Work to be completed: Spot each line in the records below where the word "recreates" occurs, then copy it.

Data items:
────

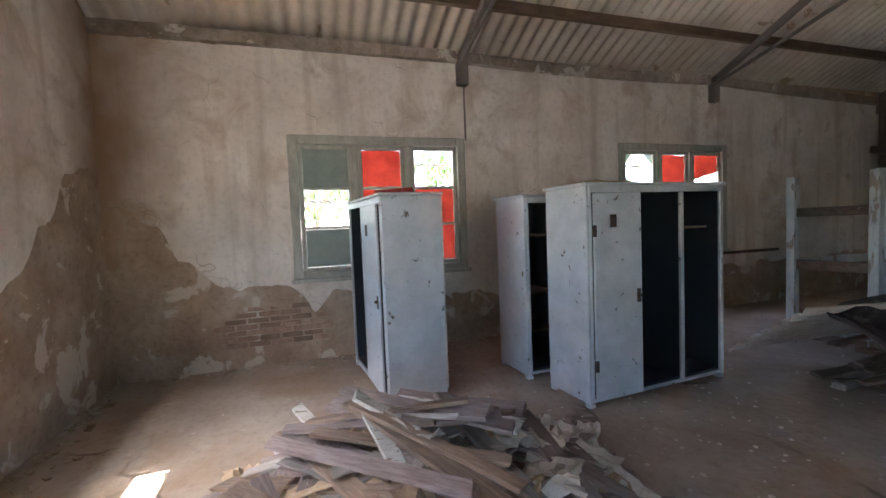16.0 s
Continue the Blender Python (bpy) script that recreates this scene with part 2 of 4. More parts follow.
TIMBER_GREY = surface("weathered_grey_board", (0.21, 0.18, 0.155), (0.40, 0.355, 0.31), 7.0, 0.9, 0.5, grain=(9, 1, 9), vary=0.35, fine=40)
TIMBER_BROWN = surface("weathered_brown_board", (0.13, 0.088, 0.062), (0.29, 0.21, 0.15), 7.0, 0.9, 0.5, grain=(9, 1, 9), vary=0.35, fine=40)
TIMBER_DUSTY = surface("dusty_purple_brown_board", (0.17, 0.125, 0.11), (0.32, 0.255, 0.235), 7.0, 0.9, 0.5, grain=(9, 1, 9), vary=0.25, fine=40)
CART_TIMBER = surface("rotten_dark_timber", (0.045, 0.034, 0.027), (0.13, 0.10, 0.08), 5.0, 0.95, 0.7, grain=(9, 1, 9), spots=(0.20, 0.165, 0.135), spot_at=0.62, spot_scale=5, fine=40)
TIMBER_WHITE = surface("whitewashed_board", (0.42, 0.40, 0.36), (0.62, 0.59, 0.53), 6.0, 0.85, 0.4, grain=(9, 1, 9), spots=(0.24, 0.19, 0.14), spot_at=0.58, spot_scale=7, vary=0.15, fine=40)
PALLET = surface("dusty_pallet_wood", (0.20, 0.15, 0.11), (0.34, 0.27, 0.205), 7.0, 0.9, 0.5, grain=(9, 1, 9), vary=0.15, fine=40)
CARD = surface("torn_cardboard", (0.33, 0.23, 0.14), (0.47, 0.35, 0.23), 5.0, 0.9, 0.3, vary=0.25)
PAPER = surface("dirty_paper", (0.38, 0.33, 0.27), (0.58, 0.53, 0.46), 5.0, 0.9, 0.3, vary=0.2)
BLACK_IRON = surface("blackened_iron", (0.025, 0.021, 0.02), (0.085, 0.07, 0.064), 4.0, 0.62, 0.4, metal=0.2, spots=(0.16, 0.15, 0.145), spot_at=0.6, spot_scale=6, fine=50)
GALVANISED = surface("dull_galvanised_iron", (0.20, 0.21, 0.22), (0.40, 0.41, 0.42), 3.0, 0.5, 0.25, metal=0.5, spots=(0.16, 0.10, 0.07), spot_at=0.56, spot_scale=3, fine=40)
FIBRO = surface("dusty_fibre_cement", (0.42, 0.34, 0.275), (0.60, 0.52, 0.44), 4.0, 0.9, 0.3, vary=0.1)
ROOFING = surface("weathered_roof_sheet", (0.46, 0.39, 0.32), (0.68, 0.62, 0.53), 1.2, 0.9, 0.3, spots=(0.34, 0.25, 0.17), spot_at=0.62, spot_scale=2, fine=20, fine_mix=0.3, world_space=True)
ROOF_TIMBER = surface("old_roof_timber", (0.13, 0.085, 0.055), (0.24, 0.165, 0.11), 4.0, 0.9, 0.4, grain=(5, 1, 5))
PLATE_TIMBER = surface("mortar_smeared_timber", (0.20, 0.16, 0.125), (0.36, 0.31, 0.26), 5.0, 0.95, 0.7, spots=(0.5, 0.45, 0.38), spot_at=0.58, spot_scale=3, fine=30)
TAN_PIPE = surface("tan_pipe", (0.38, 0.29, 0.19), (0.52, 0.42, 0.30), 8.0, 0.7, 0.3, spots=(0.24, 0.16, 0.10), spot_at=0.6, spot_scale=8)
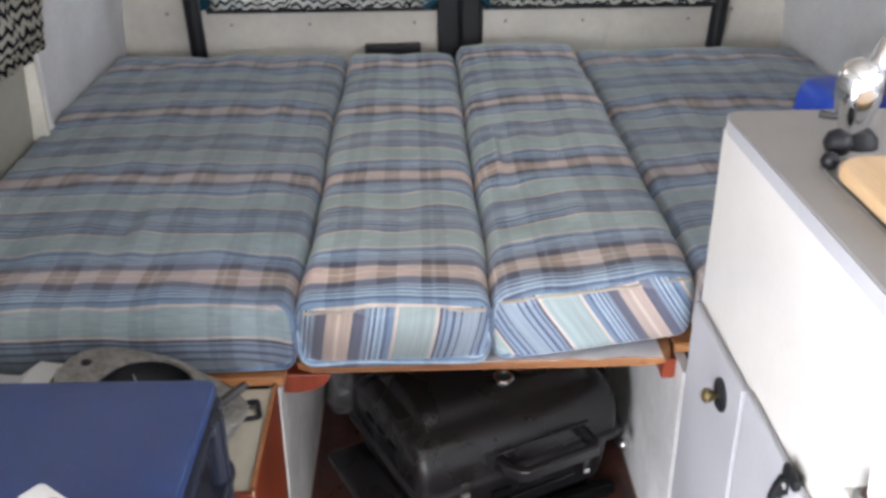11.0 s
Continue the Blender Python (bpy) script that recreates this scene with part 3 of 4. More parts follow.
part("rib", box((-1.005, 0.862, 0.05), (-0.972, 0.885, 1.30), 0.004), M_WHITE, bpy.data.objects["wall_left"])


strip = bmesh.new()
lo = [[strip.verts.new((profile(z, -1) + 0.003 + 0.002 * (i % 2 == 0 and 0 < i < 7), -1.19 + 2.00 * i / 8, z)) for z in (0.05, 0.3, 0.55, 0.7, 0.80, 0.838)] for i in range(9)]
for i in range(8):
    for j in range(5):
        strip.faces.new((lo[i][j], lo[i + 1][j], lo[i + 1][j + 1], lo[i][j + 1]))
bmesh.ops.solidify(strip, geom=strip.faces[:], thickness=0.004)
part("lining_panel", strip, M_LINING, bpy.data.objects["wall_left"], "cream lining panel")


upper = bmesh.new()
lo = [[upper.verts.new((profile(z, -1) + 0.018 + 0.0015 * noise.noise(Vector((i * 0.7, z * 4, 5))), -1.40 + 3.0 * i / 12, z)) for z in (1.197, 1.23, 1.29, 1.341)] for i in range(13)]
for i in range(12):
    for j in range(3):
        upper.faces.new((lo[i][j], lo[i + 1][j], lo[i + 1][j + 1], lo[i][j + 1]))
bmesh.ops.solidify(upper, geom=upper.faces[:], thickness=0.016)
part("upper_panel", upper, M_PALECREAM, bpy.data.objects["wall_left"], "cream strip below the ledge")


def window_pane(name, a, b, label):
    w = thing(name, label, "window", kind="structure")
    p = part("pane", box(a, b), M_GLASS, w)
    p.visible_shadow = False
    return w


window_pane("window_1", (-1.01, -0.16, 0.79), (-1.006, 0.61, 1.21), "clear side window behind a curtain")
window_pane("window_unseen", (1.055, -1.16, 0.99), (1.059, -0.24, 1.35), "unseen side window added over the worktop")
window_pane("window_2", (-1.085, 0.35, 1.49), (-1.081, 1.02, 1.81), "small high side window behind a curtain")


def curtain(name, width, height, cols, rows, folds, depth, material, m, label, seed=0, scale_u=1.12, waist=0.0, rag=0.006, back=1, swoop=0.0, tucks=1.0):
    """A gathered cloth in its own xz plane, its folds along y."""
    rnd = random.Random(seed)
    waves = [(rnd.uniform(0.7, 1.4) * folds, rnd.uniform(0, 6.28), rnd.uniform(0.4, 1.0)) for _ in range(4)]
    pleats = [((k + rnd.uniform(0.25, 0.75)) / 6, tucks * rnd.uniform(0.008, 0.018), rnd.uniform(-1, 1), tucks * rnd.uniform(-0.007, 0.007)) for k in range(6)]
    bm = bmesh.new()
    uvl = bm.loops.layers.uv.new("cloth")
    vs, uvs, where = [], [], []
    for j in range(rows + 1):
        t = j / rows
        line, ul = [], []
        for i in range(cols + 1):
            s = i / cols
            amp = depth * (0.35 + 0.65 * math.sin(math.pi * min(1.0, 0.25 + t * 0.9)))
            w = sum(a * math.sin(2 * math.pi * f * s + p + 0.8 * (t - 0.5)) for f, p, a in waves) / 2.5
            cr = noise.noise(Vector((s * 9, t * 9, seed))) * depth * 0.9 * (1.4 - t) + noise.noise(Vector((s * 22, t * 26, seed + 2))) * depth * 0.9 * max(0.0, 0.35 - t)
            edge = rag * (noise.noise(Vector((s * 14, seed, 3))) if j in (0, rows) else 0)
            cr += sum(0.9 * depth * math.exp(-abs(s - at - 0.03 * (t - 0.5) * lean) / 0.02) * (1 if s > at else -0.4) for at, _, lean, _ in pleats) * (0.5 + 0.5 * t)
            x = (s - 0.5) * width * (1 - waist * math.sin(math.pi * t)) + 0.10 * amp * math.cos(2 * math.pi * folds * s)
            x -= swoop * max(0.0, 1 - t) ** 2.2 * s ** 3
            line.append(bm.verts.new((x, amp * w + cr, (t - 0.5) * height + edge)))
            pleat = sum(step * min(1.0, max(0.0, (s - at - 0.03 * (t - 0.5) * lean) / 0.008)) for at, step, lean, _ in pleats)
            shift = sum(lift * (s > at) for at, _, _, lift in pleats)
            low = max(0.0, 0.16 - t) * 0.35
            crumple = noise.noise(Vector((s * 9, t * 7, seed + 5))) * 0.009 * (1.15 - t) + noise.noise(Vector((s * 15, t * 9, seed + 12))) * 0.060 * max(0.0, 0.34 - t)
            ul.append((s * width * scale_u + 0.004 * w + pleat, t * height * 1.02 - low * height + crumple + 0.003 * w + shift))
        vs.append(line)
        where.append([q.co.copy() for q in line])
        uvs.append(ul)
    for j in range(rows):
        for i in range(cols):
            f = bm.faces.new((vs[j][i], vs[j][i + 1], vs[j + 1][i + 1], vs[j + 1][i]))
            for lp, (a, b) in zip(f.loops, ((j, i), (j, i + 1), (j + 1, i + 1), (j + 1, i))):
                lp[uvl].uv = uvs[a][b]
    ob = finish(name, bm, material, smooth=True)
    ob.matrix_basis = m
    for j0, j1 in ((0, 4), (rows - 5, rows)):
        hem = bmesh.new()
        hl = hem.loops.layers.uv.new("cloth")
        co = [[hem.verts.new(where[j][i] + Vector((0, back * 0.003, 0))) for i in range(cols + 1)] for j in range(j0, j1 + 1)]
        for j in range(j1 - j0):
            for i in range(cols):
                f = hem.faces.new((co[j][i], co[j][i + 1], co[j + 1][i + 1], co[j + 1][i]))
                for lp, (a, q) in zip(f.loops, ((j, i), (j, i + 1), (j + 1, i + 1), (j + 1, i))):
                    lp[hl].uv = uvs[j0 + a][q]
        part("hem", hem, material, ob, "turned hem", True)
    for i0, i1 in ((0, cols // 16), (cols - cols // 24, cols)):
        hem = bmesh.new()
        hl = hem.loops.layers.uv.new("cloth")
        co = [[hem.verts.new(where[j][i] + Vector((0, back * 0.0045, 0))) for i in range(i0, i1 + 1)] for j in range(rows + 1)]
        for j in range(rows):
            for i in range(i1 - i0):
                f = hem.faces.new((co[j][i], co[j][i + 1], co[j + 1][i + 1], co[j + 1][i]))
                for lp, (a, q) in zip(f.loops, ((j, i), (j, i + 1), (j + 1, i + 1), (j + 1, i))):
                    lp[hl].uv = uvs[a][i0 + q]
        part("hem", hem, material, ob, "turned hem", True)
    return tagged(ob, label, "curtain", "chevron curtains")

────

Response to the task:
Continue the Blender Python (bpy) script that recreates this scene with part 2 of 4. More parts follow.
Continue the Blender Python (bpy) script that recreates this scene with part 3 of 4. More parts follow.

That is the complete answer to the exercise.